Photography is a never ending journey of learning and growth. I picked up and dropped many habits along the way.
Once in a while, I get asked about how I shoot, so I’m sharing some of the habits that I find essential and have stuck with me since adopting them. By the way, it is better to ask people how to shoot instead of what camera they’re using. It means you are interested in the art of photography rather than the gear.
Always be ready to shoot
My camera is always on standby mode, held in my hand. On the rare instances it isn’t, it is usually hanging off my wrist loop. This means that I’m always ready to shoot once I tap softly on the shutter release to wake the camera.
I started photography using neck straps. I still use them on my DSLRs and SLRs, but that’s simply because the weight of those cameras mean I might injure my wrist if I were to hang them off my wrist. However, when I’m using those cameras, the neck straps are wrapped around my wrist.
The best camera is the one that you have with you.—Chase Jarvis
Hanging the camera around my neck makes me lazy. I will become comfortable with it hanging there and end up doing other things, so when the time comes my hands are occupied instead of being ready to snap a photo.
I can’t hang my Leica on the wrist strap for too long without my wrist starting to feel sore. The strap digging into my wrist is a great reminder that I have rested enough and should hold the camera in my hand.
The only time when the camera is in my bag is when I need to protect it from the weather, or when I’m commuting and decided to take a break from shooting.
Of course, this means my camera is always with me. There are two things I always bring out when I head out, my camera and my phone.
Shoot first, shoot more
I used to take one picture of each moment I capture, believing that is how the photography masters snap their iconic photos. I learnt later on that they actually shoot a series of each moment and pick the best.
This has resulted in me leaving my Leica in continuous drive mode. I shoot a burst of several photos. Where possible, I move and angle to get the best framing with each shot.
Beware of thinking you should spray and pray. I’ve seen photographers shooting in continuous drive mode and hold down the shutter release until they fill the buffer. This won’t improve the quality of your shots. You just end up with a lot more photos to edit, and most likely ditch.

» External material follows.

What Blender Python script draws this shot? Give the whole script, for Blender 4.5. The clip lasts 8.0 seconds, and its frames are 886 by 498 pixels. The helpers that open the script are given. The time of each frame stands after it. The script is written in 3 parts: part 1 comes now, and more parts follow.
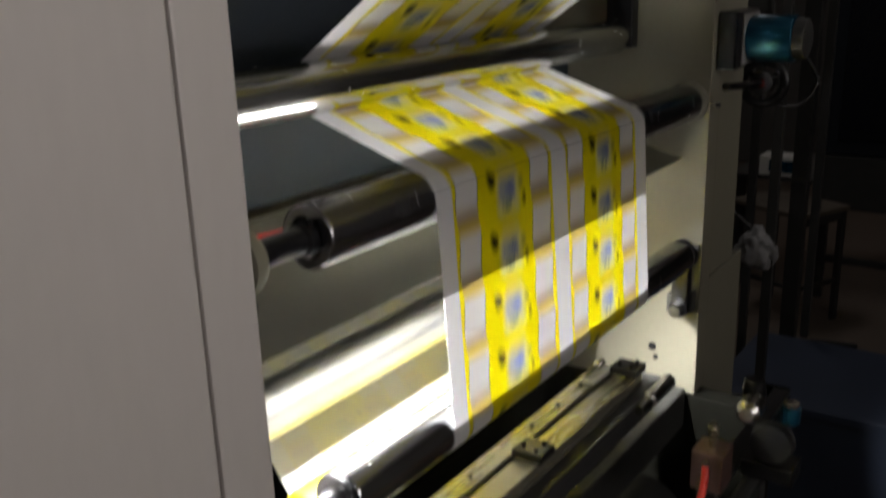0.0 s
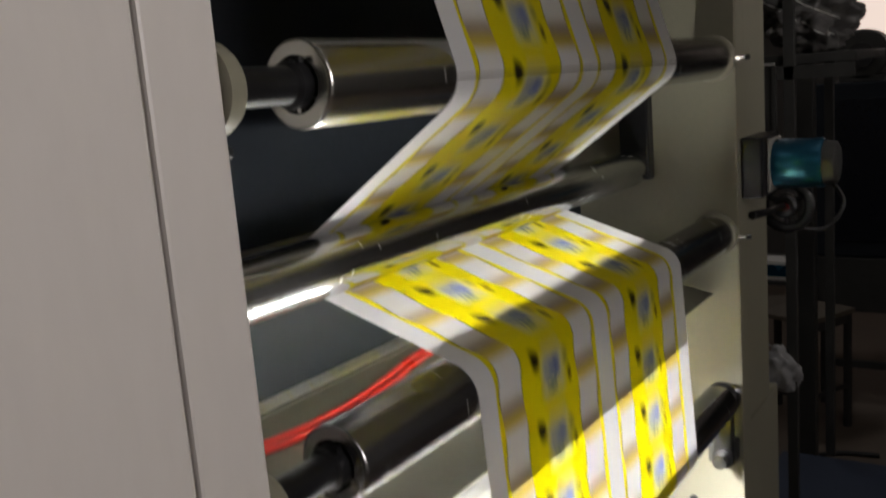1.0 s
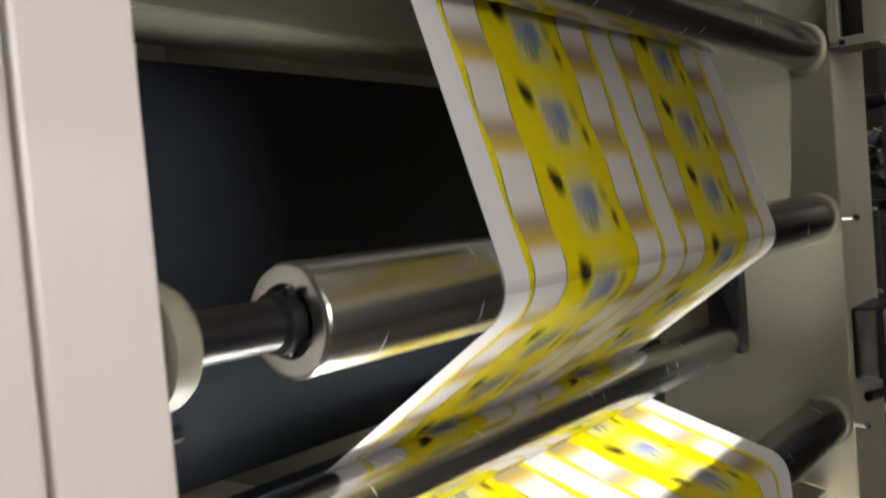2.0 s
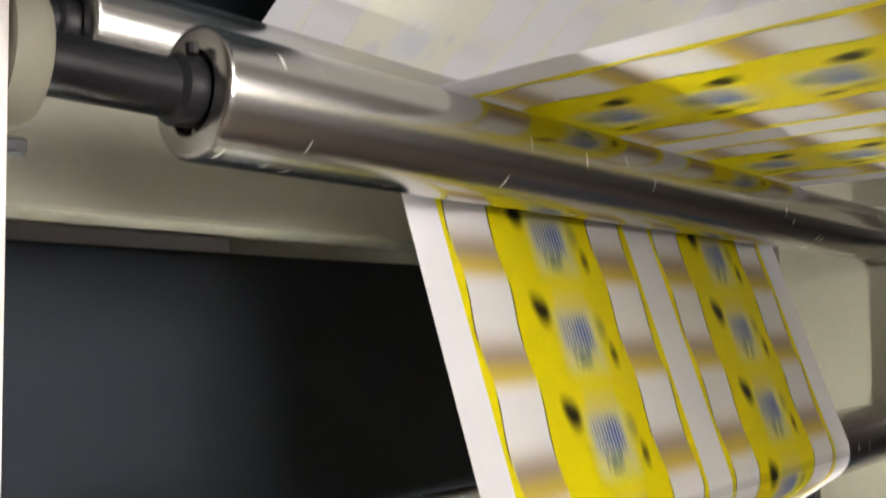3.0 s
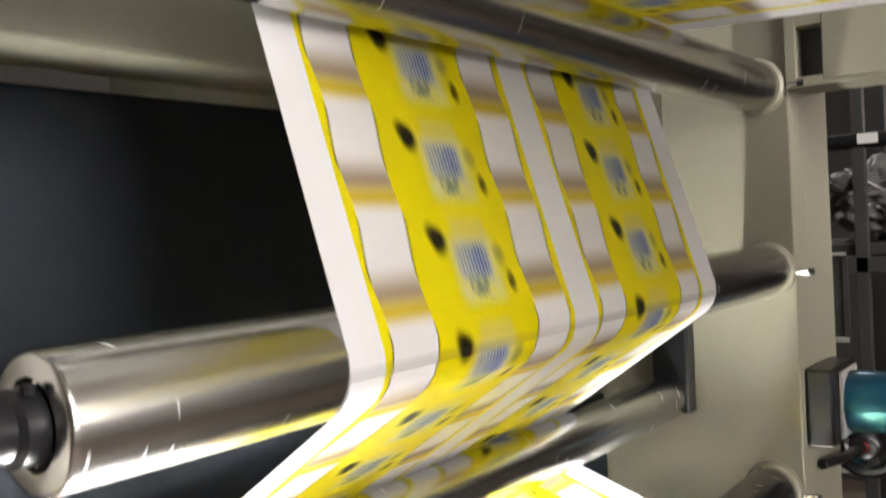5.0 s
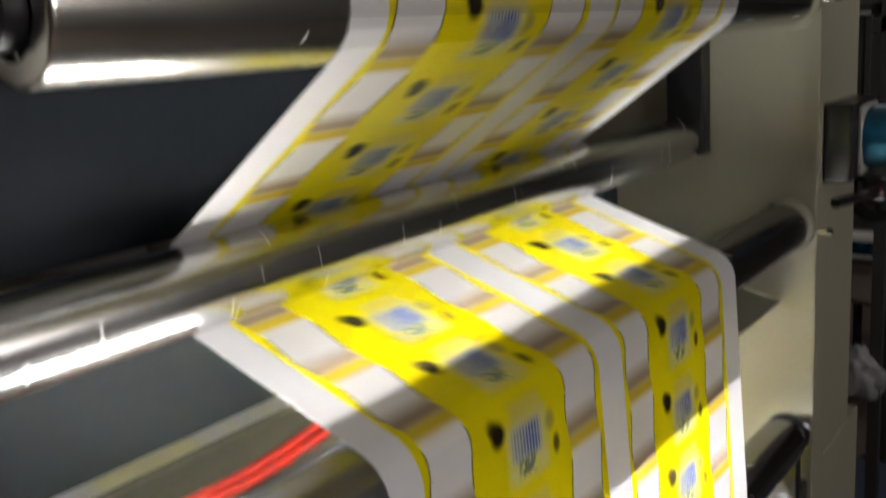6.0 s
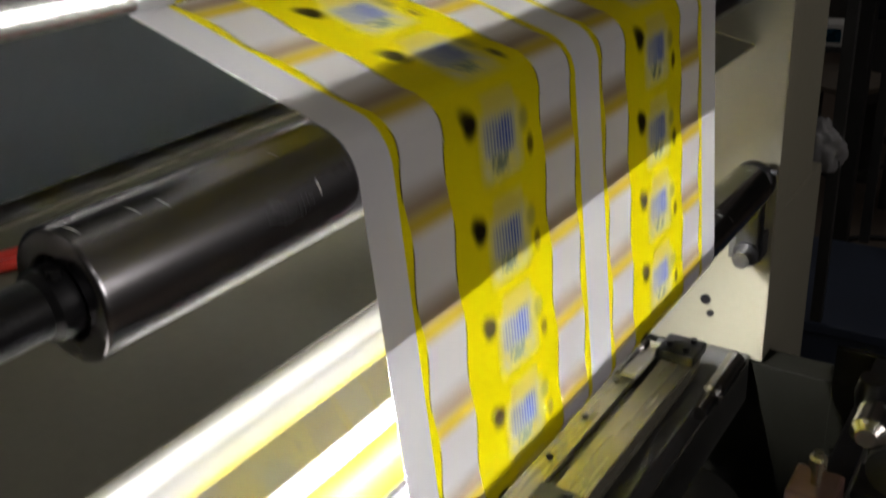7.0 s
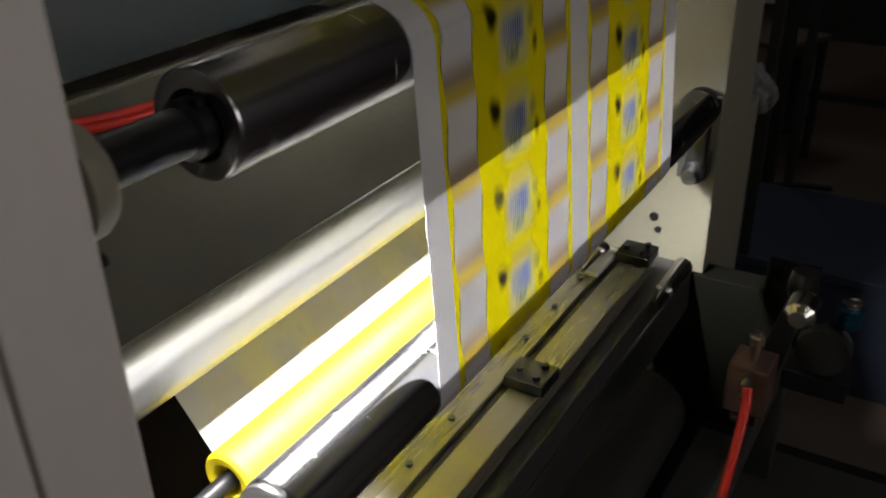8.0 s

It is about developing the gut feeling of getting good shots, the instinct to anticipate the decisive moment.
Revisit good spots
Some places are just a treasure mine for good photos. In street photography, these are usually places with great backgrounds, beautiful light, and a steady traffic of people.
When you discover such a spot, remember it and come back regularly. Return to this special place at different times of the day to see how the light looks at each time. This way, you’ll know when is the best time to visit the spot.
While some argue that you should select your photos as soon as you can to avoid procrastination, I prefer to wait before editing my photos.
The earliest I look at my photos is two weeks from taking them, though the average length I let my photos sit is about at least a month and a half. Let your photos marinate so you detach yourself from them emotionally.
Let your photos marinate.
Looking at photos too soon stirs up feeling you had when you took the photo. This often clouds your judgement and make you pick photos out of sentimentality.
Many photographers spend more time processing photos than shooting them. If your photos are good, you just need minimal processing to get the final look you want.
My processing workflow is as simple as it gets. I apply my standard presets, I have one for colour and one for monochrome, and then tweak exposure and crop where necessary. In the rare occasions I would dodge and burn but I try to avoid those.
The simple process frees up my time to shoot and edit. Edit as in selecting the photos. This removes the pressure and headache that comes with doing a lot of post-processing.
Instead of processing your photos, invest the time in editing your photos.
Editing isn’t processing. Editing means selecting the good photos. This is far more important than deciding how much you should tweak contrast, tone or saturation.
I prefer to spend my time editing and sequencing my photos. Post-processing is just a minor step that I prefer to get out of the way as painlessly as possible.
What are your habits?
So there you go, these are my photography habits.
I would love to read about your photography habits. I enjoy looking at how others organise their workflow because I often discover new ways to improve mine.